In the listing below, find the line containing "return 1 + round(t * FPS)" and the line containing "radians(degrees), 0.01, 5000". Repeat exactly those two lines and every line between them, nothing more.

[Records provided]
* Start *

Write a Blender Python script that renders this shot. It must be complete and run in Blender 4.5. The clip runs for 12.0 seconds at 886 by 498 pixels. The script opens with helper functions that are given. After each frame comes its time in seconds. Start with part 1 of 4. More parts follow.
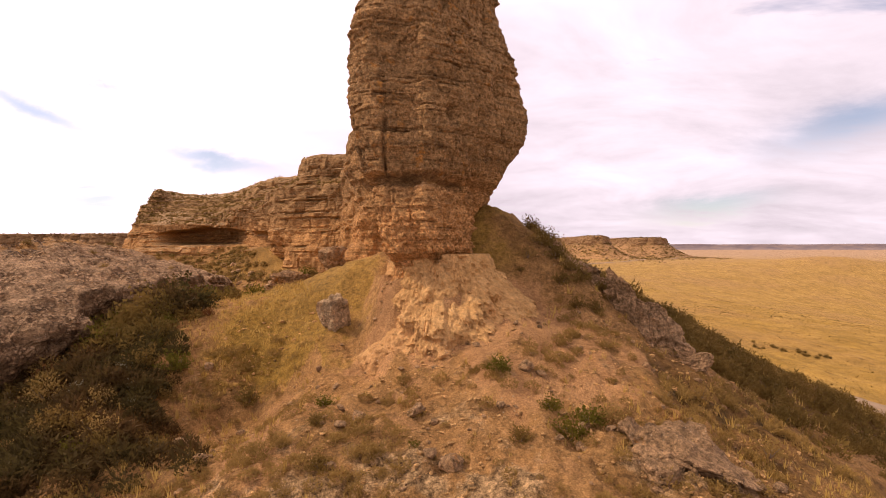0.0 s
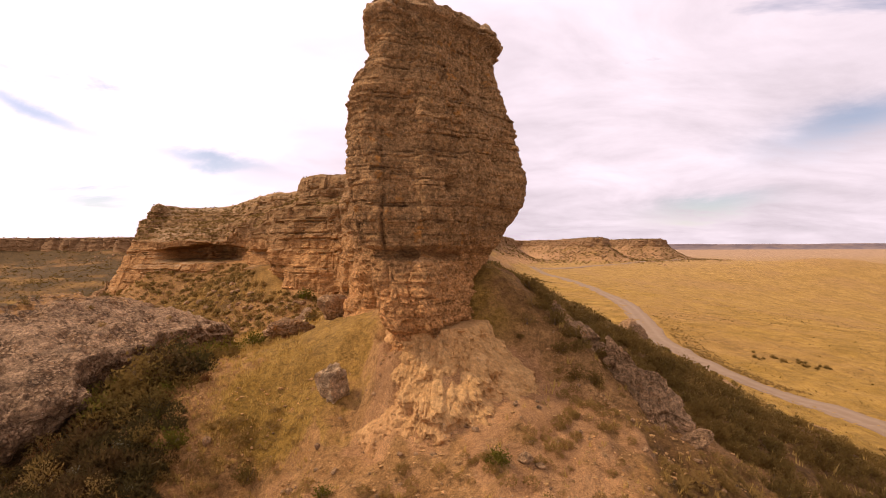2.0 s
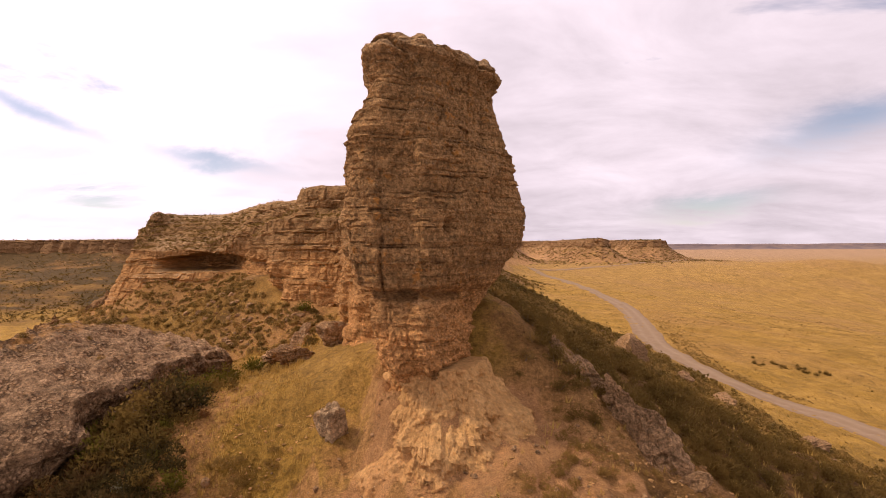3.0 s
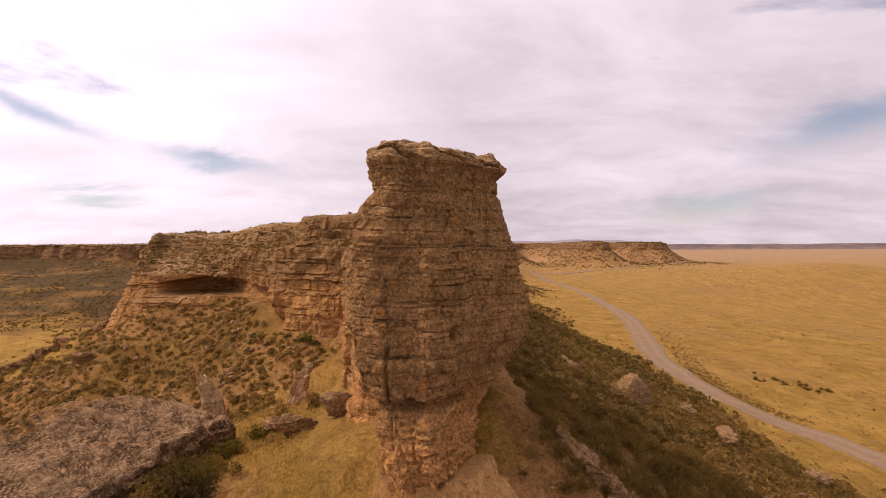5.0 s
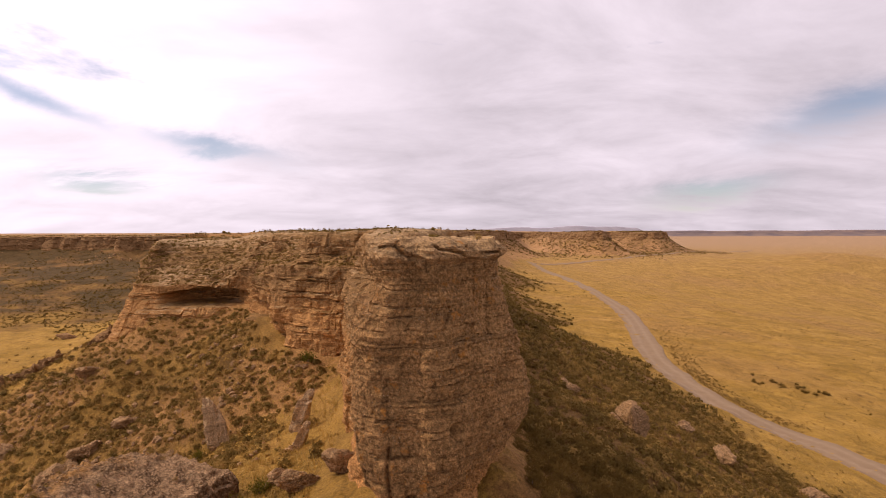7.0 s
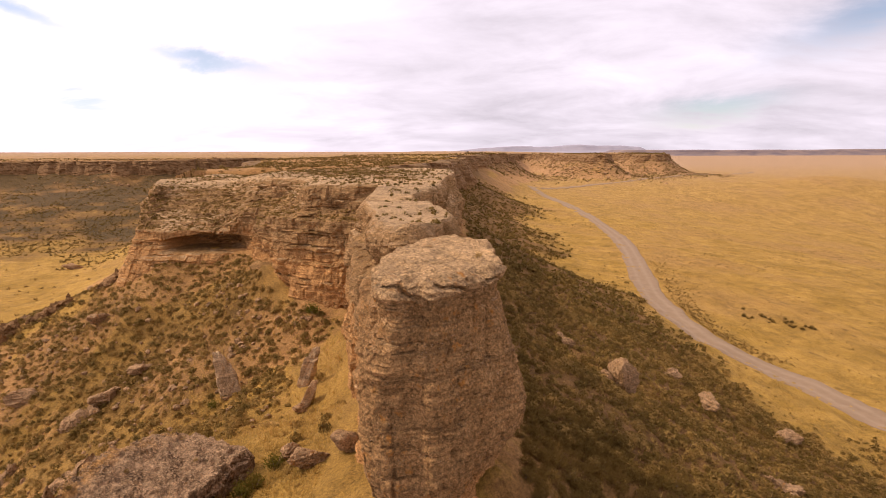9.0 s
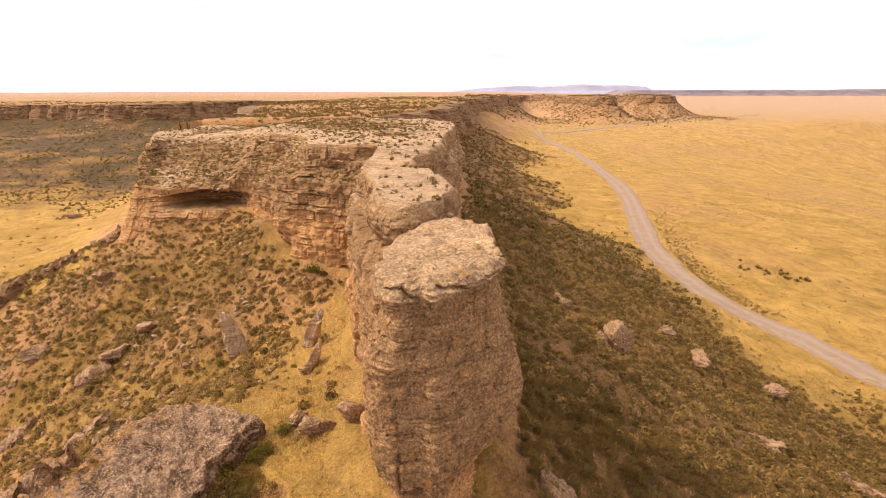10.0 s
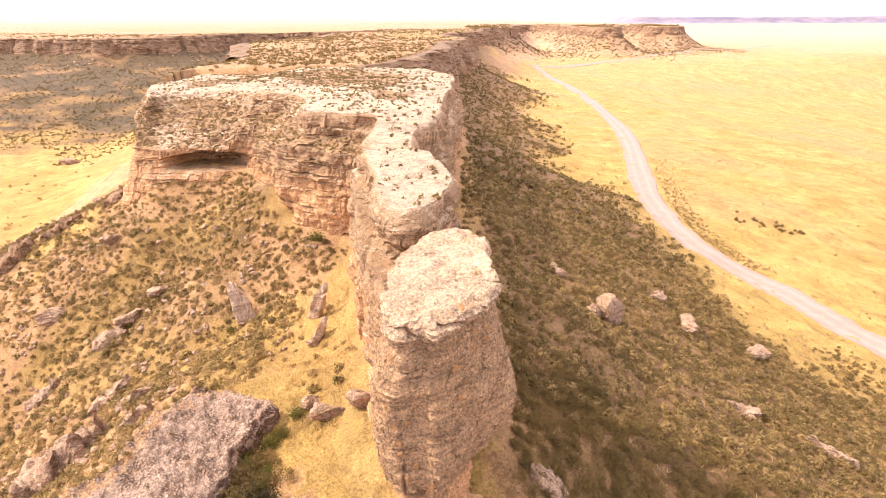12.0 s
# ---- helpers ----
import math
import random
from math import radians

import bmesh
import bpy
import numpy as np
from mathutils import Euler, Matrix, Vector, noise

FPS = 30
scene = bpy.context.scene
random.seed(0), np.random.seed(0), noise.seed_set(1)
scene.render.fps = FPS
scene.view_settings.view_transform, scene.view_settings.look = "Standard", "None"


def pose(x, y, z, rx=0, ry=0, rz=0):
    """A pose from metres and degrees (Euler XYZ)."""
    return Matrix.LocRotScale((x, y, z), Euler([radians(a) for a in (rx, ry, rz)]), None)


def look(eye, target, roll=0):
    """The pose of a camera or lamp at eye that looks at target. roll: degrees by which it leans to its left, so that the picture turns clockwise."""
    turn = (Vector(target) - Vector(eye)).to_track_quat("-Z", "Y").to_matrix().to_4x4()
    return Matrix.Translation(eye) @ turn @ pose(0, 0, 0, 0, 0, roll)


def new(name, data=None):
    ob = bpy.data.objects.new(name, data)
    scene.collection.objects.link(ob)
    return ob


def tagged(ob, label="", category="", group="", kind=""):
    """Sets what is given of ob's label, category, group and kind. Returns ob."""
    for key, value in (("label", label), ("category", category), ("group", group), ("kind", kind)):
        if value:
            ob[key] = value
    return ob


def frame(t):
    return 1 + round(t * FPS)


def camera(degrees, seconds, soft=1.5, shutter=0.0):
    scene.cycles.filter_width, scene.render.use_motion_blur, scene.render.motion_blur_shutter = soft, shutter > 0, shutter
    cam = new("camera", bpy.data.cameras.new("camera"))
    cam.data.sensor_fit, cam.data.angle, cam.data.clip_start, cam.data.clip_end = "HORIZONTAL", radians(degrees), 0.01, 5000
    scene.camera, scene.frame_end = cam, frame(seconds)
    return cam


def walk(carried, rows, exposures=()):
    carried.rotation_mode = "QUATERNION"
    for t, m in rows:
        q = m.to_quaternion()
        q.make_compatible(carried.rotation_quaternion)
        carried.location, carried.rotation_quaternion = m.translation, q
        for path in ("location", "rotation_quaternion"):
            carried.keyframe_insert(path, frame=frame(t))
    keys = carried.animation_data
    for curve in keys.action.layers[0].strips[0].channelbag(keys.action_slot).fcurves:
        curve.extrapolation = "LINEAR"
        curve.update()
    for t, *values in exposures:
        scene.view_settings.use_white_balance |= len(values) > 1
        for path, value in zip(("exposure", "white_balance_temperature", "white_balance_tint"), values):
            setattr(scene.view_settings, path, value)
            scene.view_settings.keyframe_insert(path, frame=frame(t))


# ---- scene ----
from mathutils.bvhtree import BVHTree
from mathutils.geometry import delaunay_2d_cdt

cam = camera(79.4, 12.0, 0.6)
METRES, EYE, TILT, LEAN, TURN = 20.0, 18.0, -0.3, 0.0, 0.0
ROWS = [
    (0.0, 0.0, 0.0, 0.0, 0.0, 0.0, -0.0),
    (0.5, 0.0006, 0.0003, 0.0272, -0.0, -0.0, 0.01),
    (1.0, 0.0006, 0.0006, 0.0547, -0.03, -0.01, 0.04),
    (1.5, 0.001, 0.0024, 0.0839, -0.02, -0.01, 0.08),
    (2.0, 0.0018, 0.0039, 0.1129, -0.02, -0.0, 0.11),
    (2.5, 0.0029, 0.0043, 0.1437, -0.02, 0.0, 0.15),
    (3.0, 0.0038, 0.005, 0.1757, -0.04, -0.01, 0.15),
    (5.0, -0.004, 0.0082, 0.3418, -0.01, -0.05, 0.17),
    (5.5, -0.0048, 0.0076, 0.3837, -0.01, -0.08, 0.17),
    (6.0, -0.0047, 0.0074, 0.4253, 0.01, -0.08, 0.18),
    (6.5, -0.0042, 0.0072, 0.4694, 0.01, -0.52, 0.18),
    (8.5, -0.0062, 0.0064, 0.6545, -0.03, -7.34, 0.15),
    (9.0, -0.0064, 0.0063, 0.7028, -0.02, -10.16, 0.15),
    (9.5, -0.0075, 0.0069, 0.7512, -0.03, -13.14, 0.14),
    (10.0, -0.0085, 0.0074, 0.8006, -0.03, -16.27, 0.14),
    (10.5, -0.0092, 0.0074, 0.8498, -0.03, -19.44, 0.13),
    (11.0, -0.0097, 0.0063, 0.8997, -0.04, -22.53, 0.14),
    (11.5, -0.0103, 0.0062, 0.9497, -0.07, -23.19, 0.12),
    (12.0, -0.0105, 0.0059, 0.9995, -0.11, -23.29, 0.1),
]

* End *
* Start *

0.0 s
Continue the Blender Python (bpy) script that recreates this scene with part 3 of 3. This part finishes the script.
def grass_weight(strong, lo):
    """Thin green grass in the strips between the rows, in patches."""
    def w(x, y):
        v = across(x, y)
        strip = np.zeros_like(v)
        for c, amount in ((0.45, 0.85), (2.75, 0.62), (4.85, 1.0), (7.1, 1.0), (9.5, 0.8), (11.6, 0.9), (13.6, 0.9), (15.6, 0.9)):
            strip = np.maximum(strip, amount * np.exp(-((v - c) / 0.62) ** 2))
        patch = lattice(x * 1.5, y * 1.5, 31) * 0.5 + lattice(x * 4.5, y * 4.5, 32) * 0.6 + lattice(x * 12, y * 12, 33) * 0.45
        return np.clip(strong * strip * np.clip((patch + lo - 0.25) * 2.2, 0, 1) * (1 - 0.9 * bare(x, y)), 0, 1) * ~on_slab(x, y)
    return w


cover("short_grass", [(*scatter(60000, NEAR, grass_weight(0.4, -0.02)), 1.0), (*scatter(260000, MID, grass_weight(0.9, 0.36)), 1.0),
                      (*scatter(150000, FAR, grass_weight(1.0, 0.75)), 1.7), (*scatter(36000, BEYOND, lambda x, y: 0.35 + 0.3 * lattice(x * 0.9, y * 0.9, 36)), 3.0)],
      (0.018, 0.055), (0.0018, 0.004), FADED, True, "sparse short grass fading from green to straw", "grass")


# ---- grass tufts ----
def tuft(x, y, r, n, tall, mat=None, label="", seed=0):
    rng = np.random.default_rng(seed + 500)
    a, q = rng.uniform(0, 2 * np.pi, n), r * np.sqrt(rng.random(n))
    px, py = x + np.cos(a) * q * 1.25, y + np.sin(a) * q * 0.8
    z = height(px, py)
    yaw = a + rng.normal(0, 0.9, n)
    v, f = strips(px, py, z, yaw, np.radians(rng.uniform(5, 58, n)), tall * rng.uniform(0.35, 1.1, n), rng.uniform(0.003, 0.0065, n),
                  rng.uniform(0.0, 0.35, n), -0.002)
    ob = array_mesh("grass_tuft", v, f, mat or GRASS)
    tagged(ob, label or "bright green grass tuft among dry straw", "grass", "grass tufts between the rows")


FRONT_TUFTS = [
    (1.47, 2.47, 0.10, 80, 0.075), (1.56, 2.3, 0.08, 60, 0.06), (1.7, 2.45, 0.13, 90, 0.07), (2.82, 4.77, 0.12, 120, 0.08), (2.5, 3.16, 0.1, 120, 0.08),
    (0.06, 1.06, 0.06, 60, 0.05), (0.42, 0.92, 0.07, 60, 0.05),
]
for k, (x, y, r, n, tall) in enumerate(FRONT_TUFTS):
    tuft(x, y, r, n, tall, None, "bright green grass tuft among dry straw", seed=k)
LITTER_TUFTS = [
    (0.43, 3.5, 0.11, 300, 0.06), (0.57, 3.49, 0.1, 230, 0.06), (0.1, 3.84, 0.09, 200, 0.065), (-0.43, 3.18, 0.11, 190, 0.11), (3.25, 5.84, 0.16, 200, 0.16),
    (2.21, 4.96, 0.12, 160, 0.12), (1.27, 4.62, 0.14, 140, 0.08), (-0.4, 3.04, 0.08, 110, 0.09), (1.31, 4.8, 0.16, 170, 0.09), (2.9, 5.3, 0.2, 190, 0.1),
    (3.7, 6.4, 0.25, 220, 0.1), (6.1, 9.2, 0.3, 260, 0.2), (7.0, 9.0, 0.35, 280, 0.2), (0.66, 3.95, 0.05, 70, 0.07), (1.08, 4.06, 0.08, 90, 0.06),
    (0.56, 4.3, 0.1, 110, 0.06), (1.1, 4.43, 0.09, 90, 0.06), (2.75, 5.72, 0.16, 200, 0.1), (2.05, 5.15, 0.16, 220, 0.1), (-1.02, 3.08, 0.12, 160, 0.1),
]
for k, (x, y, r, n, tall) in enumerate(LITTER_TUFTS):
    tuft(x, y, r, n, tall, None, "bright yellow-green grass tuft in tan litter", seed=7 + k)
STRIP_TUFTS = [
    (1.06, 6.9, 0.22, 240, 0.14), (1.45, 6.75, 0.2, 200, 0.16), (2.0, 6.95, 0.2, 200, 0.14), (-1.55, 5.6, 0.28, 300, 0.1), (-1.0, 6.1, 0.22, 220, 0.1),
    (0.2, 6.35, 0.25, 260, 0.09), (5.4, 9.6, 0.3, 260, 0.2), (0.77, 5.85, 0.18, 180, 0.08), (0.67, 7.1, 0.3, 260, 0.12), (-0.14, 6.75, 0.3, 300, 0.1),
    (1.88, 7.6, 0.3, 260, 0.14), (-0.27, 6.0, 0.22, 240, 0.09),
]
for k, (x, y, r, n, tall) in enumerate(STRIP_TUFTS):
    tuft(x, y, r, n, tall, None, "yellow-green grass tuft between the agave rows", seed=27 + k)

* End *
* Start *

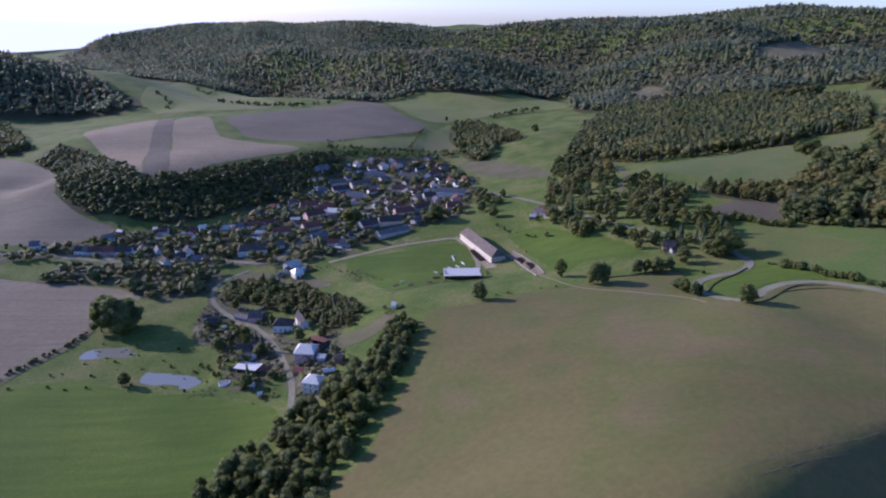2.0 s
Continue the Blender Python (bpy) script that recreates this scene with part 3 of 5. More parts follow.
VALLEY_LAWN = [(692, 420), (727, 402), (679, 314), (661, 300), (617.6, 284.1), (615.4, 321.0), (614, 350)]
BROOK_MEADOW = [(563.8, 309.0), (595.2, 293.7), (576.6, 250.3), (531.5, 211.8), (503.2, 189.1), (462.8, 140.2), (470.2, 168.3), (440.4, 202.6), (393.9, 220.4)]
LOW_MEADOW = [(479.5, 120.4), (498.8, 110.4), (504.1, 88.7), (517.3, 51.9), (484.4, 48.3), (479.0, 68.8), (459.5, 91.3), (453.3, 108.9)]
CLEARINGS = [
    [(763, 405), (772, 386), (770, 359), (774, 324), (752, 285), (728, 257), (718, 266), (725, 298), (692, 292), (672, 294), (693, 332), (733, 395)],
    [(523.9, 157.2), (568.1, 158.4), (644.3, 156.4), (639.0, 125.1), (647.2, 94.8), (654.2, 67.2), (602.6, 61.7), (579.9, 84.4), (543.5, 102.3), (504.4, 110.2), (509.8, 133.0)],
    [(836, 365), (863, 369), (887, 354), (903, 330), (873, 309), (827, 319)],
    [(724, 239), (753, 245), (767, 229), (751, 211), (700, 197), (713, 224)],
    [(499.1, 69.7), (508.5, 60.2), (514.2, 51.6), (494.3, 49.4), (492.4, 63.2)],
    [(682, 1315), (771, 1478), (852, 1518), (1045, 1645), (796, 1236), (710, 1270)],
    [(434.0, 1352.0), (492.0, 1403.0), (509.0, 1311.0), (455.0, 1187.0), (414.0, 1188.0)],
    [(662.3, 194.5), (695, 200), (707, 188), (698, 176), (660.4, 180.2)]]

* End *

[Correct output]
    return 1 + round(t * FPS)


def camera(degrees, seconds, soft=1.5, shutter=0.0):
    scene.cycles.filter_width, scene.render.use_motion_blur, scene.render.motion_blur_shutter = soft, shutter > 0, shutter
    cam = new("camera", bpy.data.cameras.new("camera"))
    cam.data.sensor_fit, cam.data.angle, cam.data.clip_start, cam.data.clip_end = "HORIZONTAL", radians(degrees), 0.01, 5000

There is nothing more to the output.